Pull out from the material below all lines with "that".

— Start Data section —

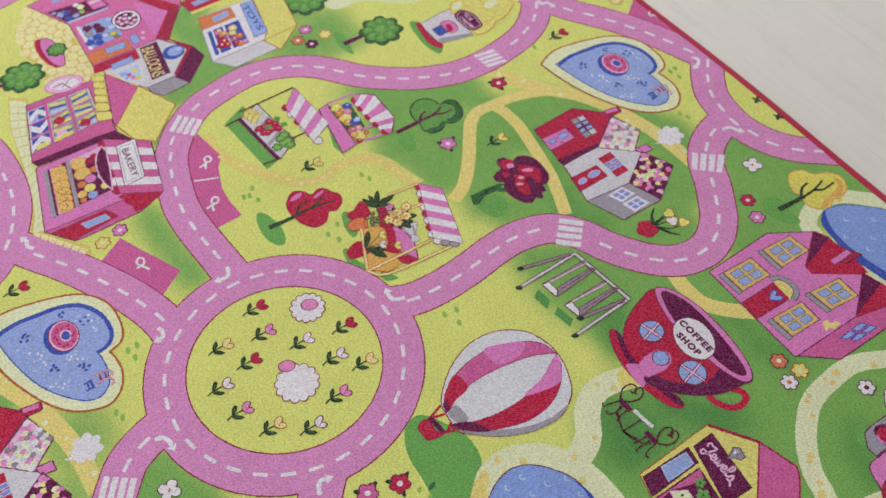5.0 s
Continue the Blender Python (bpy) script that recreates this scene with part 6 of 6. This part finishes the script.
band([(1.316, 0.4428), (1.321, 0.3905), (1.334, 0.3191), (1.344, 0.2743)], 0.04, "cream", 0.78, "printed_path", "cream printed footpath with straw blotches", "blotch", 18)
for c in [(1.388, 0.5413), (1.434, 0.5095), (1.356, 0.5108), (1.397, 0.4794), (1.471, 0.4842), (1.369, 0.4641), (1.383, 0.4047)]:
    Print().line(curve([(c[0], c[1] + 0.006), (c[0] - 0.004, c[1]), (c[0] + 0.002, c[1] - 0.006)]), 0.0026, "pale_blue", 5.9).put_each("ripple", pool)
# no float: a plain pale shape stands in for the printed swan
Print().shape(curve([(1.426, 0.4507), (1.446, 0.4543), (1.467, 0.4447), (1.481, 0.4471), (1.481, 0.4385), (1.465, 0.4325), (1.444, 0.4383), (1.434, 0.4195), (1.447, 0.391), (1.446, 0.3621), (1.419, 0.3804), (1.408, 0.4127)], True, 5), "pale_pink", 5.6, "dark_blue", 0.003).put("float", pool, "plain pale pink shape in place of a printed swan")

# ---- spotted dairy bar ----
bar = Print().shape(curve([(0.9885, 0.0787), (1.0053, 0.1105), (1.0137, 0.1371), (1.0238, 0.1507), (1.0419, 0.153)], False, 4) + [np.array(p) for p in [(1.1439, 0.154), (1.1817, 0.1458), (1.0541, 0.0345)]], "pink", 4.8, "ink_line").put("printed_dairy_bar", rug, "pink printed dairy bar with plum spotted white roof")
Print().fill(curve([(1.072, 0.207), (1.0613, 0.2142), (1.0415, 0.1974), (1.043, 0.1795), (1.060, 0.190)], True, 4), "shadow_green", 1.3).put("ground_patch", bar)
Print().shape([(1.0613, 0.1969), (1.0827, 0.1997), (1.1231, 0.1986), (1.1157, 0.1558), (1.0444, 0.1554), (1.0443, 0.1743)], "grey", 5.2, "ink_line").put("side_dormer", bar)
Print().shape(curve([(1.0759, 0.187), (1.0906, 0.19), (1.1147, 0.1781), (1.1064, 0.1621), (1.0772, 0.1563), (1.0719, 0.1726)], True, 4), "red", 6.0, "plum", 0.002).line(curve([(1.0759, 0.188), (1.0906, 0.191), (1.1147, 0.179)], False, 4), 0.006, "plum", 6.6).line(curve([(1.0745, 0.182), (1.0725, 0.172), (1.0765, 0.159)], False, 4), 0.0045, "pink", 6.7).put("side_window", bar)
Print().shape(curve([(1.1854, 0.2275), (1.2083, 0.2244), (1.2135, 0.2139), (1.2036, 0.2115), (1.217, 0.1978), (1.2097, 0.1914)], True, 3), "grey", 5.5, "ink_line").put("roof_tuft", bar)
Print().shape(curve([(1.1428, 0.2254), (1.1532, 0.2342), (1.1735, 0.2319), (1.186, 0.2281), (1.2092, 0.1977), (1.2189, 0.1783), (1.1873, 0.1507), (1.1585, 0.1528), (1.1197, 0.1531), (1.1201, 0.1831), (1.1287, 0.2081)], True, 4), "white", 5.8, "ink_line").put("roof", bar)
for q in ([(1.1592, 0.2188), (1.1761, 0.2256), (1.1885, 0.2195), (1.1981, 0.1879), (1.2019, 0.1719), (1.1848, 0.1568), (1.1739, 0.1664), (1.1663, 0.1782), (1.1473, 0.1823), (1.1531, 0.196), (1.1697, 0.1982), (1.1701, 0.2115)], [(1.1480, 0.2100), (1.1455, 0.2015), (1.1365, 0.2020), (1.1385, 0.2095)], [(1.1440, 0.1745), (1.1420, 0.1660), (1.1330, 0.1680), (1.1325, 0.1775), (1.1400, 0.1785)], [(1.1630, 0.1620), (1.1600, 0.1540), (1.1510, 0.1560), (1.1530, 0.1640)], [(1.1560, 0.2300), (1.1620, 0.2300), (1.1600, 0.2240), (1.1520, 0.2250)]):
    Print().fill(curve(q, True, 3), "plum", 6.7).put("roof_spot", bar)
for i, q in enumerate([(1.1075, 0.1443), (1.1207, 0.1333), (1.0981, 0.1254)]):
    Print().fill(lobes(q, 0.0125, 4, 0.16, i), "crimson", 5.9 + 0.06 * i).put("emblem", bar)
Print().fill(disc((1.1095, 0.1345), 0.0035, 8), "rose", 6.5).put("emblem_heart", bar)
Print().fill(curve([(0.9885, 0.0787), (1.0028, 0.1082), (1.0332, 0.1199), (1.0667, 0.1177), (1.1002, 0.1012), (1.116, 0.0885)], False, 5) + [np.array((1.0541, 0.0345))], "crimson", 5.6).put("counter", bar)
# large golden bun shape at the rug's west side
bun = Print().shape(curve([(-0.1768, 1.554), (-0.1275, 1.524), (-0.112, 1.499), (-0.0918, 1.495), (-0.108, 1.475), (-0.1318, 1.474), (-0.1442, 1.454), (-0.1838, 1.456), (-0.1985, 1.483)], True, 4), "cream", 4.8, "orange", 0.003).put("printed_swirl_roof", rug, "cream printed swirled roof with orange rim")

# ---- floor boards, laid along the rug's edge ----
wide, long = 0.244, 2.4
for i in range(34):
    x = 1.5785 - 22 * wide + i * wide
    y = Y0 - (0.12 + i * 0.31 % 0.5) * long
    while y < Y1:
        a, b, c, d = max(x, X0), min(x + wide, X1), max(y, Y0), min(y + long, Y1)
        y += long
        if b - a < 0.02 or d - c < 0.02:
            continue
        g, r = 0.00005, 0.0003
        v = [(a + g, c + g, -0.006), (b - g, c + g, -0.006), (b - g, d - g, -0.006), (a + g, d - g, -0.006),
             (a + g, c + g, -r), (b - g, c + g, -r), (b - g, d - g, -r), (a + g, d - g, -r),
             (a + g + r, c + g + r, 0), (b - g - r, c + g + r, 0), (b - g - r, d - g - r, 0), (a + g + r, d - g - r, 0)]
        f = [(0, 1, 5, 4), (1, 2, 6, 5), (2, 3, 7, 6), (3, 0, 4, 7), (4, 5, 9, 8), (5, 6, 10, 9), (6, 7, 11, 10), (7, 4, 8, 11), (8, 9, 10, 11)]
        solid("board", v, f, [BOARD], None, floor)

— End Data section —
— Start Data section —

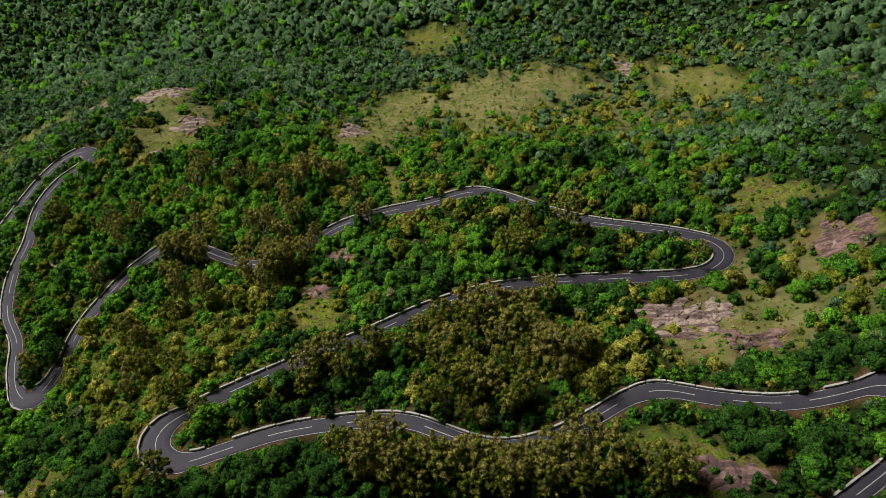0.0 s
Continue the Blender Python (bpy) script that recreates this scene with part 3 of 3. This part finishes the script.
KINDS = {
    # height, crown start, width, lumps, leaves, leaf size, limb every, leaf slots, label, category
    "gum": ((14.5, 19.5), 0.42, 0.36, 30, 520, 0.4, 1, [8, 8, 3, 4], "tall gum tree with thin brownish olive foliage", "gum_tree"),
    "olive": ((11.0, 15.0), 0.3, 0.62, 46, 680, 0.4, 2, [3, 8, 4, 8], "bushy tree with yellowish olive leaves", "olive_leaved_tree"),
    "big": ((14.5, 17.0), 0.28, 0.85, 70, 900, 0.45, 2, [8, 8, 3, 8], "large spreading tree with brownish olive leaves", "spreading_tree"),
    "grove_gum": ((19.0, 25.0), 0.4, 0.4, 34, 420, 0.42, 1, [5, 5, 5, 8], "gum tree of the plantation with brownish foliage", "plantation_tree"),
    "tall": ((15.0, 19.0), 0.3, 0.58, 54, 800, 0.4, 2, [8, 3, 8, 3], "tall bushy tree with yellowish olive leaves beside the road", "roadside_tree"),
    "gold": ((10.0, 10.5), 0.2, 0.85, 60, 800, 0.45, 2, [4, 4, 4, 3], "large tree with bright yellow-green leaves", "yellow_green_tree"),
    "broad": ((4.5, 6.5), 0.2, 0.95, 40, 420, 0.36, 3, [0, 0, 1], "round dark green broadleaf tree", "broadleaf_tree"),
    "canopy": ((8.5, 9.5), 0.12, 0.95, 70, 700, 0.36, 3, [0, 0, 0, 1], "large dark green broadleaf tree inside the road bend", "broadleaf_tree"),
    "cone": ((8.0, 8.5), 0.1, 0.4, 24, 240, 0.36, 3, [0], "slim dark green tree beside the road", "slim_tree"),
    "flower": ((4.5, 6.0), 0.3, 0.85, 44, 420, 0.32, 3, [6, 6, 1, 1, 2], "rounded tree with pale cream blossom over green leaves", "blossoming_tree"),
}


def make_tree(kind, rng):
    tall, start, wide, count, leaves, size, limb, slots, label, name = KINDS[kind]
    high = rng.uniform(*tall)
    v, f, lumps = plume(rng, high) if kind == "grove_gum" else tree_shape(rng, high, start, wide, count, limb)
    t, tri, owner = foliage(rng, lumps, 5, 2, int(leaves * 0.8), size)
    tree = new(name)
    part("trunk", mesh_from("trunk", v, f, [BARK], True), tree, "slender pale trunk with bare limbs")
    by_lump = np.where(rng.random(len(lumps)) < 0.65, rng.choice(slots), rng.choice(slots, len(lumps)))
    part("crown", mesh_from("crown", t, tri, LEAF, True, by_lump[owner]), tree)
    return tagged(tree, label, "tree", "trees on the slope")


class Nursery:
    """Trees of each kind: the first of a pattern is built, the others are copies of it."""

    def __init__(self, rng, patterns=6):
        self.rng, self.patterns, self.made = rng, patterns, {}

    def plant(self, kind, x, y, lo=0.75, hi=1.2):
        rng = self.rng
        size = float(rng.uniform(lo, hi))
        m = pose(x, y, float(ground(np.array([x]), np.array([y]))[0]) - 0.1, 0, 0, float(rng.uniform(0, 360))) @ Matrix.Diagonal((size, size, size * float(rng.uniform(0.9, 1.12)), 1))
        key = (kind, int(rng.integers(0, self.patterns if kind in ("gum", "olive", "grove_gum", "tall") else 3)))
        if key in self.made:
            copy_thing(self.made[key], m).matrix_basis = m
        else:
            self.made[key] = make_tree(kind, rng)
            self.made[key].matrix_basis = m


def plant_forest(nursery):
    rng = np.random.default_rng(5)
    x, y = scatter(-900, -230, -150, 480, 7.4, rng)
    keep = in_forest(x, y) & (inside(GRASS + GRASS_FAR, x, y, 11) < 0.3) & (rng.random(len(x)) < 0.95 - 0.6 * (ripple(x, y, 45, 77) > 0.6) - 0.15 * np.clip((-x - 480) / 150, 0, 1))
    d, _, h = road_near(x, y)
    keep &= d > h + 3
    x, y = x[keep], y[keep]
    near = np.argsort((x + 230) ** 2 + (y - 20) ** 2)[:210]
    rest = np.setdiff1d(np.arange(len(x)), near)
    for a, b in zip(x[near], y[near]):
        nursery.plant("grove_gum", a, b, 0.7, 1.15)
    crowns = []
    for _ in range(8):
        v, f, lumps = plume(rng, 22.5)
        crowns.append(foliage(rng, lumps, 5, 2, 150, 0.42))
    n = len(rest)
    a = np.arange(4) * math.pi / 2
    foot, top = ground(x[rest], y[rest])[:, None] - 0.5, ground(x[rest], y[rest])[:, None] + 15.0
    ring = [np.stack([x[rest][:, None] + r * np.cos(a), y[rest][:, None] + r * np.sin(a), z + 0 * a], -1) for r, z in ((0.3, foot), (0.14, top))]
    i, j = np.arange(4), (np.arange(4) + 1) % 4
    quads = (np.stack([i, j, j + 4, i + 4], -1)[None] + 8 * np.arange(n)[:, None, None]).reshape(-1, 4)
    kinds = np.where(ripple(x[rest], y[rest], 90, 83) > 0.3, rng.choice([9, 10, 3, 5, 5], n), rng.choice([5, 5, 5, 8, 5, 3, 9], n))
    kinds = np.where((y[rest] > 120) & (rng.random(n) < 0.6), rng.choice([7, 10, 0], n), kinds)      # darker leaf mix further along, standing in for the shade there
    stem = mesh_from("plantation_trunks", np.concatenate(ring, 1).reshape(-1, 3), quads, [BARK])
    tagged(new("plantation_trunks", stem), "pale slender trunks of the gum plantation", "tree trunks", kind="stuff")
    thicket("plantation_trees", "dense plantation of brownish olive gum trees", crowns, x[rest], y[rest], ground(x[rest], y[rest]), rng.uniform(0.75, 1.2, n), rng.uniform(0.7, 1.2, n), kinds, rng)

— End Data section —

**The completed task**
Continue the Blender Python (bpy) script that recreates this scene with part 6 of 6. This part finishes the script.
Continue the Blender Python (bpy) script that recreates this scene with part 3 of 3. This part finishes the script.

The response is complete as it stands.